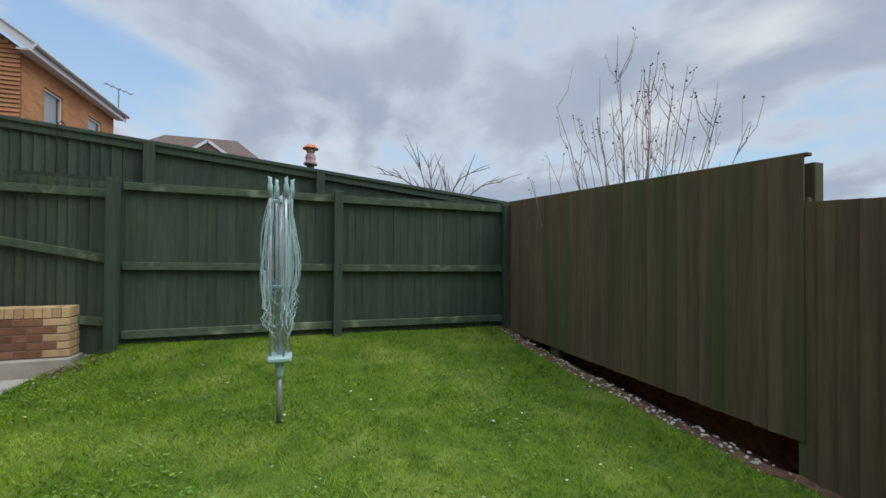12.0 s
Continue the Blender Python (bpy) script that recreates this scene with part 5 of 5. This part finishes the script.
red_fence()
rn = random.Random(91)
sp = thing("spiky_plant", "large spiky green plant behind the green fence", "plant", (9.1, 5.2, -0.75))
part("foliage", blades(bmesh.new(), 70, rn, 0.75, 0.045, (0.2, 1.5), (0, 0, 1.68), 0.5, 0.03), M["yucca_green"], sp)
part("trunk", tube(bmesh.new(), [(0, 0, 0), (0, 0, 1.72)], 0.05, 8), M["bark"], sp)
sp = thing("spiky_plant", "pale spiky grass tuft behind the green fence", "plant", (8.6, 6.4, -0.75))
part("foliage", blades(bmesh.new(), 50, rn, 1.5, 0.025, (0.9, 1.5), (0, 0, 0.75), 0.5, 0.05), M["straw"], sp)
part("trunk", tube(bmesh.new(), [(0, 0, 0), (0, 0, 0.8)], 0.06, 8), M["bark"], sp)


# houses down the slope, with white-edged gables
def gable_house(label, az, dist, apex, w=6.0, roof="tile", turn=0.0, wall="brickA"):
    x, y = EYE.x + math.sin(radians(az)) * dist, EYE.y + math.cos(radians(az)) * dist
    h = thing("house", label, "house", (x, y, apex - 7.5), "houses down the slope", turn=-az + turn)
    v = lambda bm, cs: [bm.verts.new(c) for c in cs]
    part("wall", boxes((-w / 2, w / 2, 0, 8, -4, 4.9)), M[wall], h)
    bm = bmesh.new()
    a = v(bm, ((-w / 2, 0.01, 4.9), (w / 2, 0.01, 4.9), (0, 0.01, 7.4)))
    bm.faces.new(a)
    part("gable", bm, M[wall], h)
    bm = bmesh.new()
    a = v(bm, ((-w / 2 - 0.3, -0.3, 4.65), (0, -0.3, 7.5), (w / 2 + 0.3, -0.3, 4.65), (-w / 2 - 0.3, 8.3, 4.65), (0, 8.3, 7.5), (w / 2 + 0.3, 8.3, 4.65)))
    bm.faces.new((a[0], a[1], a[4], a[3])), bm.faces.new((a[1], a[2], a[5], a[4]))
    part("roof", bm, M[roof], h)
    bm = bmesh.new()
    beam(bm, (-w / 2 - 0.3, -0.32, 4.6), (0, -0.32, 7.5), 0.06, 0.28)
    beam(bm, (w / 2 + 0.3, -0.32, 4.6), (0, -0.32, 7.5), 0.06, 0.28)
    part("bargeboard", bm, M["white"], h, "white bargeboards")


gable_house("brick house with white-edged gable down the slope", 8.8, 75, -4.2, 7)
gable_house("brick house with a steep white-edged gable", 0.6, 80, -4.3, 3.4)
gable_house("brick house with a small white-edged gable", 2.8, 78, -5.4, 2.6)
gable_house("brick house half hidden below the fence line", 21.5, 85, -6.3, 4)
gable_house("pale-roofed house half hidden below the fence line", 42.5, 75, -5.7, 3.6, "tile", 20, "render_wall")


def street_lamp():
    x, y = EYE.x + 0.531 * 27, EYE.y + 0.847 * 27
    l = thing("street_lamp", "pale grey street lamp with a curved arm down the slope", "street lamp", (x, y, -4.86))
    l.scale = (0.6, 0.6, 0.6)
    part("column", tube(bmesh.new(), [(0, 0, -2), (0, 0, 7.2), (0.1, 0, 7.6), (0.35, 0, 7.85)], [0.09, 0.07, 0.06, 0.05], 8), M["offwhite"], l)
    part("lantern", tube(bmesh.new(), [(0.3, 0, 7.83), (0.6, 0, 7.9), (0.95, 0, 7.85)], [0.08, 0.14, 0.06], 8), M["offwhite"], l)


street_lamp()


def woods():
    """Bare trees over the slope as sprays of twigs, and rounder clumps far off."""
    rn = random.Random(19)
    verts, faces = [], []
    done = 0
    while done < 6500:
        az, r = rn.uniform(-70, 85), 50 * math.exp(rn.random() * 2.45)
        x, y = r * math.sin(radians(az)), r * math.cos(radians(az))
        if noise.noise((x / 130, y / 130, 3)) < -0.30 + 0.35 * (r < 75) + 0.5 * (r > 480):
            continue
        done += 1
        z, h = ground_z(x, y), rn.uniform(4.0, 8.5) * (0.62 if r < 140 else 1.0)
        w = h * rn.uniform(0.35, 0.6)
        wid = 0.03 + r * 0.0007
        for _ in range(60 if r < 160 else 30):
            # twigs run outwards into a rounded head
            a, e, L = rn.uniform(0, math.tau), rn.uniform(0.05, 1.5), rn.uniform(0.35, 0.75)
            hx, hy, hz = x + math.cos(a) * math.cos(e) * w, y + math.sin(a) * math.cos(e) * w, z + h * (0.45 + 0.5 * math.sin(e) * rn.uniform(0.8, 1.05))
            tx, ty, tz = hx, hy, hz
            bx, by, bz = x + (hx - x) * L, y + (hy - y) * L, z + h * 0.25 + (hz - z - h * 0.25) * L * 0.8
            i = len(verts)
            verts += [(bx - wid, by, bz), (bx + wid, by, bz), (tx, ty, tz)]
            faces.append((i, i + 1, i + 2))
    raw("woodland", verts, faces, M["woods"], "bare winter woodland over the valley side", "woodland", "stuff")
    verts, faces = [], []
    bm = bmesh.new()
    bmesh.ops.create_icosphere(bm, subdivisions=1, radius=1)
    bv, bf = [v.co.copy() for v in bm.verts], [[v.index for v in f.verts] for f in bm.faces]
    bm.free()
    done = 0
    while done < 5200:
        az, r = rn.uniform(-75, 88), rn.uniform(430, 1750)
        x, y = r * math.sin(radians(az)), r * math.cos(radians(az))
        if noise.noise((x / 240, y / 240, 7)) < 0.14 + 0.10 * noise.noise((x / 70, y / 70, 2)):
            continue
        done += 1
        z, s = ground_z(x, y), rn.uniform(3, 5.5) * (0.7 + r / 2600)
        i = len(verts)
        verts += [(x + v.x * s * rn.uniform(0.9, 1.5), y + v.y * s, z + v.z * s * rn.uniform(0.35, 0.75)) for v in bv]
        faces += [[i + k for k in f] for f in bf]
    raw("hedgerows", verts, faces, M["woods_far"], "distant hedgerows and copses on the hills", "hedgerow", "stuff")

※

Filter out all lines lacking the word "with" and copy the rest.

Continue the Blender Python (bpy) script that recreates this scene with part 5 of 5. This part finishes the script.
# houses down the slope, with white-edged gables
gable_house("brick house with white-edged gable down the slope", 8.8, 75, -4.2, 7)
gable_house("brick house with a steep white-edged gable", 0.6, 80, -4.3, 3.4)
gable_house("brick house with a small white-edged gable", 2.8, 78, -5.4, 2.6)
    l = thing("street_lamp", "pale grey street lamp with a curved arm down the slope", "street lamp", (x, y, -4.86))